Just found some of Moo Deng’s old tweets and woof it’s not looking good
sibling culture is not talking to each other for awhile and then texting them “this is you” along with a picture of an ugly bird you found online
[inventing the turtle] put the worst dinosaur in an army helmet
Me: What happened to all the bourbon?
Her: Oh, I put it in the chicken.
Me: Then pour me a glass of chicken.
My favorite and only semi sane coworker just put in her two week notice this is more traumatic than my divorce
How does Moses make his tea? Hebrews it. I’m serious. That Israeli how he does it.
I’m tired of the bad jokes, dad. Doubt you can hear me anyway. I’m pullin’ the plug.

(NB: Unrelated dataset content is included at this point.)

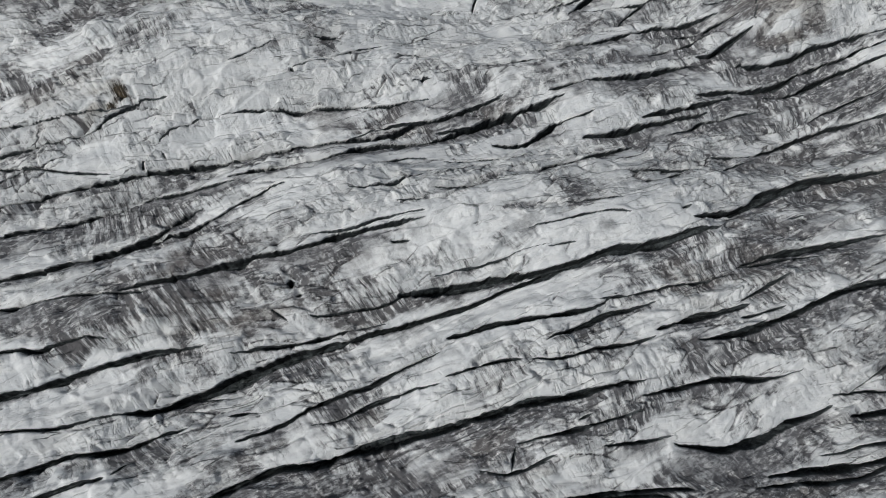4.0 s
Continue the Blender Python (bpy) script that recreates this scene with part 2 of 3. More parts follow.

“…hi pullin’ the plug, I’m da-”
*pulls the plug*
People who can’t tell the difference between whole numbers and decimals are missing the point.
Just saw two identical twins out in public together. No disrespect to that lifestyle but please keep it private
My husband helped me relax by going to the store for some gift bags for my son’s upcoming birthday. He just returned victorious and presented me with a bunch of brown paper lunch sacks.
Waiter: What can I get for you?
Me: Steak, please.
W: How would you like that cooked?
M: By anyone other than my wife
My professor doesn’t believe in laser pointers so he uses a fishing pole with a foam finger attached and I can’t contain myself during lecture lmao
[Year 2090]
A teenager unwraps a birthday present
“What is this thing grandpa?”
“That’s called a book”
“What’s it do?”
“It fixes idiots”
Currently binge watching old eclipses to get caught up for tomorrow.
cop: do you know how fast you were going?
me: kinda feel like that’s your job buddy
[uses Ant-Man tech to carry around a bunch of dogs in my pocket]
Me: What are you doing in your pajamas still? 3 year old: Eating frosting. Me: Fair enough.
Remember that time that thing happened and you laughed when you weren’t supposed to laugh? People are still mad about that.
7: [from bed] MOM!
Me: YES?
7: *mumbling
Me: WHAT?
7: *mumbling
Me: HUH?
7: *mumbling
Me: *pauses movie*
7: WHAT DOES LIGHTNING TASTE LIKE?
Kids at bedtime are like the song being downloaded on a dial up connection which has been stuck at 99%
We usually make prime rib for Christmas dinner but with the prices of beef we’ve had to make some slight adjustments.
[Christmas dinner]
Me [serving guests]: More ramen?
“I didn’t want to come to your party.” – gift cards
My 4 year old kid doesn’t have an imaginary friend, he has an imaginary boss. He takes imaginary phone calls from his imaginary boss and has one-sided, exasperated conversations. We asked him once if his boss had a name and without missing a beat he said “Johnson.”
A beloved neighborhood bagel shop called Schmear We Go Again
The way I see it, you have 2 choices: you can go with the grain, you can go against the grain, or you can go across the grain. 3. You have 3 (three) choices.